Paralelismos y diferencias entre la presión de Estados Unidos sobre Maduro y la caída de la dictadura panameña
EE.UU Hugo Marugán*


Desde hace semanas, Washington afina discretamente los engranajes de una operación que nunca acaba de nombrar, pero que va tomando forma entre advertencias y acciones. En el Caribe, el portaaviones Gerald R. Ford, el mayor de la flota estadounidense, navega con un grupo de combate que incluye buques anfibios, escoltas y un submarino nuclear. En principio, la misión se presenta como parte de la campaña contra el narcotráfico, pero la magnitud del dispositivo sugiere que el objetivo real es otro. Concretamente, presionar al dictador Nicolás Maduro en un momento en que la Casa Blanca debate si abrir una nueva fase de acciones encubiertas, ampliar su presión militar o empujar, por la vía que sea, su caída.


Mientras tanto, la atmósfera alrededor de Venezuela se ha vuelto más densa y más volátil. La autoridad aérea estadounidense ha alertado de una «potencial situación de riesgo» en el espacio venezolano por el aumento de actividades militares y por interferencias en los sistemas de navegación. Varias aerolíneas internacionales han decidido cancelar vuelos de forma preventiva. Dentro del país, el Gobierno ha acelerado maniobras militares y ha movilizado a miles de reservistas, intentando transmitir calma mientras se prepara para todo lo contrario.
Al mismo tiempo, Estados Unidos está a punto de designar al Cartel de los Soles, que acusa a Maduro de dirigir, como organización terrorista extranjera. La medida abre un abanico legal que permite atacar infraestructura, unidades armadas y activos vinculados al Gobierno venezolano sin que la Casa Blanca tenga que pasar por el Congreso. En los últimos meses, las fuerzas estadounidenses han destruido al menos una veintena de embarcaciones que consideraban «narcolanchas» en operaciones extrajudiciales que ya han dejado más de ochenta muertos. Y, en suelo venezolano, los servicios de Inteligencia de Estados Unidos han recibido luz verde para ejecutar misiones clandestinas que podrían allanar un escenario más amplio.
Ese clima de preparación recuerda inevitablemente a 1989, cuando Estados Unidos arrinconó a Manuel Antonio Noriega, entonces mandatario de Panamá, hasta hacerlo caer en una operación que duró apenas unas horas. Entonces, igual que ahora, el discurso oficial giraba en torno al narcotráfico; entonces, igual que ahora, la designación como organización criminal fue el paso previo a justificar una intervención directa; entonces, igual que ahora, el cerco diplomático se cerró con una rapidez que dejaba poco margen para la ambigüedad.

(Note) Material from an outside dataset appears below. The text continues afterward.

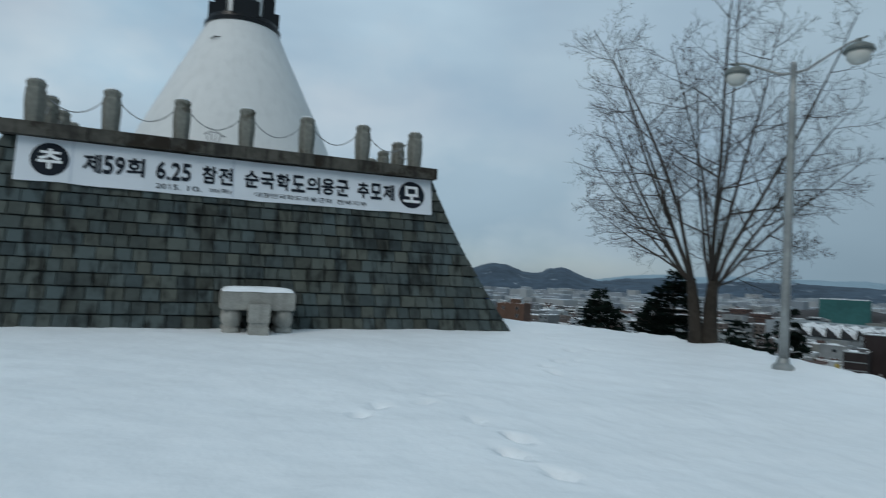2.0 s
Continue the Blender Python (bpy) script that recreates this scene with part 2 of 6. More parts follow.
TILE_DARK = material("dark_roof_tiles", (0.035, 0.035, 0.038), 0.7, scale=2, vary=0.35, bump=0.02, bump_scale=8)
TILE_RED = material("red_roof_tiles", (0.13, 0.028, 0.022), 0.6, scale=2, vary=0.3)
GREEN_ROOF = material("green_roof_coating", (0.03, 0.075, 0.055), 0.6, scale=0.6, vary=0.3)


def plaster(colour):
    """A painted or rendered wall of that colour, with rain streaks."""
    key = "wall_paint_%02d_%02d_%02d" % tuple(int(99 * c) for c in colour)
    return material(key, (0.71 * colour[0], 0.79 * colour[1], 0.865 * colour[2]), 0.85, scale=0.5, vary=0.2, streak=0.32, runs_scale=0.22)

# ---------------------------------------------------------------- building blocks
def mesh_of(name, verts, faces, mats, index=None, smooth=False):
    me = bpy.data.meshes.new(name)
    me.from_pydata(verts, [], faces)
    for m in mats:
        me.materials.append(m)
    if index is not None:
        me.polygons.foreach_set("material_index", index)
    if smooth:
        me.polygons.foreach_set("use_smooth", [True] * len(me.polygons))
    me.update()
    return me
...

Pese a esas similitudes, también hay diferencias clave entre lo ocurrido hace 36 años y los hechos actuales. Noriega estaba completamente aislado, en una Panamá que había roto casi todos sus vínculos regionales, con Hispanoamérica dándole la espalda. No había, fuera de su aparato militar, ningún soporte internacional significativo.
Maduro, en cambio, ha tejido alianzas que le permiten jugar en un tablero más amplio. Rusia, China e Irán no solo sostienen económicamente a Venezuela, sino que la incorporan a una red geopolítica que Estados Unidos nunca tuvo que enfrentar en Panamá. Moscú brinda cobertura diplomática y soporte técnico; Pekín, crédito y tecnología; Teherán, cooperación energética y de seguridad.
Eso no significa que el régimen venezolano sea inexpugnable. Maduro gobierna un país con una economía exhausta, unas fuerzas armadas minadas por la falta de recursos y una sociedad donde la violencia, la pobreza y la emigración han disuelto casi todos los consensos. El Gobierno, por su parte, habla de «defensa prolongada» y ha organizado cientos de miles de comités civiles que formarían la retaguardia de una guerra irregular. Nadie en Washington imagina una operación tan rápida como la de Panamá.
A esa complejidad se suma otro elemento ausente en el caso panameño, que es la doble vía diplomática. Mientras el Pentágono refuerza la presión y la CIA afina operaciones clandestinas, la Casa Blanca mantiene conversaciones discretas con Caracas. En esas negociaciones, Maduro ha insinuado incluso que podría dejar el poder en unos años a cambio de garantías y de permitir mayor acceso estadounidense al petróleo venezolano, unas condiciones de las que no se acaban de fiar en Washington. Mientras las partes negocian, el mandatario venezolano agota sus cartas para no correr la misma suerte quien, tras caer su Gobierno, fue condenado por narcotráfico y obligado a vivir sus últimos años de vida extraditado en diversos países.